--- Start ---
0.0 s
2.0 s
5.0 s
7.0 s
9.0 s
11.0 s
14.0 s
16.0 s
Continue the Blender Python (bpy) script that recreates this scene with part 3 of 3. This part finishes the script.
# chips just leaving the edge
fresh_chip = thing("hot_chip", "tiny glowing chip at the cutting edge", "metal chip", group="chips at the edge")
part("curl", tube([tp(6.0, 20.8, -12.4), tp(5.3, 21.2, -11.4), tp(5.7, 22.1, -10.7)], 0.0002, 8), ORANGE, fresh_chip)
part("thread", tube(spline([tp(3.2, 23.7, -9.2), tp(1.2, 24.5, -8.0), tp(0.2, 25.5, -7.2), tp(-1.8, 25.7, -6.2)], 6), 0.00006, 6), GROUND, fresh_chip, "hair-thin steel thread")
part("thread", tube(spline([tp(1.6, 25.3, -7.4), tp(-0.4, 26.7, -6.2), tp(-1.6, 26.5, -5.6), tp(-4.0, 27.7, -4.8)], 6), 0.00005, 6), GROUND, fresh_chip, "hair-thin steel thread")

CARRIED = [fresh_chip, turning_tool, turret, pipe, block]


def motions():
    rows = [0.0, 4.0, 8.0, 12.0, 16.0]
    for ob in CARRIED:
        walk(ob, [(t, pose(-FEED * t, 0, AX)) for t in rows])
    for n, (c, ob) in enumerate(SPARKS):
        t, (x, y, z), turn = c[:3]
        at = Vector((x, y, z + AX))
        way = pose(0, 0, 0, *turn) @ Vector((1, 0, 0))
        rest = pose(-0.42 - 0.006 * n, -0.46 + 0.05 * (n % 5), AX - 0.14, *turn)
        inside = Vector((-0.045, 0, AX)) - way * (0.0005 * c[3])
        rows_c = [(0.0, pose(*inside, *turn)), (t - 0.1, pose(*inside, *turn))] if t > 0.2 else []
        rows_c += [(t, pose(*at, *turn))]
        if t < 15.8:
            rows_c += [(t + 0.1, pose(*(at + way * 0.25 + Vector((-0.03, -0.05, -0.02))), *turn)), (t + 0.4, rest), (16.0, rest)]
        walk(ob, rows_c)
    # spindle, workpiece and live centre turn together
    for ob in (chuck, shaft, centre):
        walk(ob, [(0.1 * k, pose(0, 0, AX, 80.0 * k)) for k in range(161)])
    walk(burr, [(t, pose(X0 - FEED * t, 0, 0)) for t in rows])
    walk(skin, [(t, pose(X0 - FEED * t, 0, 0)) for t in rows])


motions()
--- End ---
BRIEF: Everything in the listing above should be restated exactly.

EXPECTED OUTPUT:
0.0 s
2.0 s
5.0 s
7.0 s
9.0 s
11.0 s
14.0 s
16.0 s
Continue the Blender Python (bpy) script that recreates this scene with part 3 of 3. This part finishes the script.
# chips just leaving the edge
fresh_chip = thing("hot_chip", "tiny glowing chip at the cutting edge", "metal chip", group="chips at the edge")
part("curl", tube([tp(6.0, 20.8, -12.4), tp(5.3, 21.2, -11.4), tp(5.7, 22.1, -10.7)], 0.0002, 8), ORANGE, fresh_chip)
part("thread", tube(spline([tp(3.2, 23.7, -9.2), tp(1.2, 24.5, -8.0), tp(0.2, 25.5, -7.2), tp(-1.8, 25.7, -6.2)], 6), 0.00006, 6), GROUND, fresh_chip, "hair-thin steel thread")
part("thread", tube(spline([tp(1.6, 25.3, -7.4), tp(-0.4, 26.7, -6.2), tp(-1.6, 26.5, -5.6), tp(-4.0, 27.7, -4.8)], 6), 0.00005, 6), GROUND, fresh_chip, "hair-thin steel thread")

CARRIED = [fresh_chip, turning_tool, turret, pipe, block]


def motions():
    rows = [0.0, 4.0, 8.0, 12.0, 16.0]
    for ob in CARRIED:
        walk(ob, [(t, pose(-FEED * t, 0, AX)) for t in rows])
    for n, (c, ob) in enumerate(SPARKS):
        t, (x, y, z), turn = c[:3]
        at = Vector((x, y, z + AX))
        way = pose(0, 0, 0, *turn) @ Vector((1, 0, 0))
        rest = pose(-0.42 - 0.006 * n, -0.46 + 0.05 * (n % 5), AX - 0.14, *turn)
        inside = Vector((-0.045, 0, AX)) - way * (0.0005 * c[3])
        rows_c = [(0.0, pose(*inside, *turn)), (t - 0.1, pose(*inside, *turn))] if t > 0.2 else []
        rows_c += [(t, pose(*at, *turn))]
        if t < 15.8:
            rows_c += [(t + 0.1, pose(*(at + way * 0.25 + Vector((-0.03, -0.05, -0.02))), *turn)), (t + 0.4, rest), (16.0, rest)]
        walk(ob, rows_c)
    # spindle, workpiece and live centre turn together
    for ob in (chuck, shaft, centre):
        walk(ob, [(0.1 * k, pose(0, 0, AX, 80.0 * k)) for k in range(161)])
    walk(burr, [(t, pose(X0 - FEED * t, 0, 0)) for t in rows])
    walk(skin, [(t, pose(X0 - FEED * t, 0, 0)) for t in rows])


motions()